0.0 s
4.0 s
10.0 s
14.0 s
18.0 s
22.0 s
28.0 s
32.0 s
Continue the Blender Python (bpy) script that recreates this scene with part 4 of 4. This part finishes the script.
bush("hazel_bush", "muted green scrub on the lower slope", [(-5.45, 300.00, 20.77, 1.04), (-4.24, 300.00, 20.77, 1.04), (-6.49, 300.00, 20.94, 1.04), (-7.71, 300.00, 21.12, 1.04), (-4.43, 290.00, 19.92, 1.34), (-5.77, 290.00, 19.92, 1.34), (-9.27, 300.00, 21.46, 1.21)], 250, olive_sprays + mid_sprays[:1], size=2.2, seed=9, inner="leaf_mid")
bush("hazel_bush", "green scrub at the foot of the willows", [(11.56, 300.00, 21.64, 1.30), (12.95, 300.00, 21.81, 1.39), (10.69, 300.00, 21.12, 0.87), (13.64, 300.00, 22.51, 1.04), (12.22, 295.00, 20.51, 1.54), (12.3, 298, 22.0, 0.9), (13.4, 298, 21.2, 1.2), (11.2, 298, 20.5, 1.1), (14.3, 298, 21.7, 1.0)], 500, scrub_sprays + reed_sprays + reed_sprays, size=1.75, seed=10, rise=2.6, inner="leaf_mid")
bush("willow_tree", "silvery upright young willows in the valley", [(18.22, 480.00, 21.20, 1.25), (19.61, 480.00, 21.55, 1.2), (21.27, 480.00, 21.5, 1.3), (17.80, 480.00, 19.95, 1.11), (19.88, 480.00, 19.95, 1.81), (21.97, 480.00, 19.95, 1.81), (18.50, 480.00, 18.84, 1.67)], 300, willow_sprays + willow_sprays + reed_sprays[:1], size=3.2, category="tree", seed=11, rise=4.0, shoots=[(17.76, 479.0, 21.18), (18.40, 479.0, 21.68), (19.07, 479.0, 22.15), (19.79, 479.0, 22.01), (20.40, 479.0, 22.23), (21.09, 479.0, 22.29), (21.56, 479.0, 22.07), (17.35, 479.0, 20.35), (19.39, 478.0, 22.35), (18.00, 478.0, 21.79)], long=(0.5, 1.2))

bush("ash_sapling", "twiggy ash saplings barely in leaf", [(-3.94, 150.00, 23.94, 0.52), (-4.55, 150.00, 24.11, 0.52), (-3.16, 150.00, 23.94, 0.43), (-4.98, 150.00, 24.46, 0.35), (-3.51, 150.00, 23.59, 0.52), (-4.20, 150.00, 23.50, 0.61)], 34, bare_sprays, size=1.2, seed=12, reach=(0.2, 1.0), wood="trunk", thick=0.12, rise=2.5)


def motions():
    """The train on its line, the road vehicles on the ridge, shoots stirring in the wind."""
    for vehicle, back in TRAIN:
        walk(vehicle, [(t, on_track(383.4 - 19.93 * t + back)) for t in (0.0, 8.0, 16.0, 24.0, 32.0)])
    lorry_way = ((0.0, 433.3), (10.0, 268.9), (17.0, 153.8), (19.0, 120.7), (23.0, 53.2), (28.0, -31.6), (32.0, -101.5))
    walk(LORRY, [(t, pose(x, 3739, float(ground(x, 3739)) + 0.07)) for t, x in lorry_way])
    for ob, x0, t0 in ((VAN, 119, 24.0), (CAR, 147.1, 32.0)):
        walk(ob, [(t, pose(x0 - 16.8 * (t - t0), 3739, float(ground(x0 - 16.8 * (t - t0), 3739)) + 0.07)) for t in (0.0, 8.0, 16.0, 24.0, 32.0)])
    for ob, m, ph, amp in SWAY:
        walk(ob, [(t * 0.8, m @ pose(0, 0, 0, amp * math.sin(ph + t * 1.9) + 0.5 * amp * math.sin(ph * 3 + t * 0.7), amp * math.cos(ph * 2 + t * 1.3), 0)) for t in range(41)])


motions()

**Stated goal:**
Write out the whole listing again, exactly as it stands.

**Answer to the task:**
0.0 s
4.0 s
10.0 s
14.0 s
18.0 s
22.0 s
28.0 s
32.0 s
Continue the Blender Python (bpy) script that recreates this scene with part 4 of 4. This part finishes the script.
bush("hazel_bush", "muted green scrub on the lower slope", [(-5.45, 300.00, 20.77, 1.04), (-4.24, 300.00, 20.77, 1.04), (-6.49, 300.00, 20.94, 1.04), (-7.71, 300.00, 21.12, 1.04), (-4.43, 290.00, 19.92, 1.34), (-5.77, 290.00, 19.92, 1.34), (-9.27, 300.00, 21.46, 1.21)], 250, olive_sprays + mid_sprays[:1], size=2.2, seed=9, inner="leaf_mid")
bush("hazel_bush", "green scrub at the foot of the willows", [(11.56, 300.00, 21.64, 1.30), (12.95, 300.00, 21.81, 1.39), (10.69, 300.00, 21.12, 0.87), (13.64, 300.00, 22.51, 1.04), (12.22, 295.00, 20.51, 1.54), (12.3, 298, 22.0, 0.9), (13.4, 298, 21.2, 1.2), (11.2, 298, 20.5, 1.1), (14.3, 298, 21.7, 1.0)], 500, scrub_sprays + reed_sprays + reed_sprays, size=1.75, seed=10, rise=2.6, inner="leaf_mid")
bush("willow_tree", "silvery upright young willows in the valley", [(18.22, 480.00, 21.20, 1.25), (19.61, 480.00, 21.55, 1.2), (21.27, 480.00, 21.5, 1.3), (17.80, 480.00, 19.95, 1.11), (19.88, 480.00, 19.95, 1.81), (21.97, 480.00, 19.95, 1.81), (18.50, 480.00, 18.84, 1.67)], 300, willow_sprays + willow_sprays + reed_sprays[:1], size=3.2, category="tree", seed=11, rise=4.0, shoots=[(17.76, 479.0, 21.18), (18.40, 479.0, 21.68), (19.07, 479.0, 22.15), (19.79, 479.0, 22.01), (20.40, 479.0, 22.23), (21.09, 479.0, 22.29), (21.56, 479.0, 22.07), (17.35, 479.0, 20.35), (19.39, 478.0, 22.35), (18.00, 478.0, 21.79)], long=(0.5, 1.2))

bush("ash_sapling", "twiggy ash saplings barely in leaf", [(-3.94, 150.00, 23.94, 0.52), (-4.55, 150.00, 24.11, 0.52), (-3.16, 150.00, 23.94, 0.43), (-4.98, 150.00, 24.46, 0.35), (-3.51, 150.00, 23.59, 0.52), (-4.20, 150.00, 23.50, 0.61)], 34, bare_sprays, size=1.2, seed=12, reach=(0.2, 1.0), wood="trunk", thick=0.12, rise=2.5)


def motions():
    """The train on its line, the road vehicles on the ridge, shoots stirring in the wind."""
    for vehicle, back in TRAIN:
        walk(vehicle, [(t, on_track(383.4 - 19.93 * t + back)) for t in (0.0, 8.0, 16.0, 24.0, 32.0)])
    lorry_way = ((0.0, 433.3), (10.0, 268.9), (17.0, 153.8), (19.0, 120.7), (23.0, 53.2), (28.0, -31.6), (32.0, -101.5))
    walk(LORRY, [(t, pose(x, 3739, float(ground(x, 3739)) + 0.07)) for t, x in lorry_way])
    for ob, x0, t0 in ((VAN, 119, 24.0), (CAR, 147.1, 32.0)):
        walk(ob, [(t, pose(x0 - 16.8 * (t - t0), 3739, float(ground(x0 - 16.8 * (t - t0), 3739)) + 0.07)) for t in (0.0, 8.0, 16.0, 24.0, 32.0)])
    for ob, m, ph, amp in SWAY:
        walk(ob, [(t * 0.8, m @ pose(0, 0, 0, amp * math.sin(ph + t * 1.9) + 0.5 * amp * math.sin(ph * 3 + t * 0.7), amp * math.cos(ph * 2 + t * 1.3), 0)) for t in range(41)])


motions()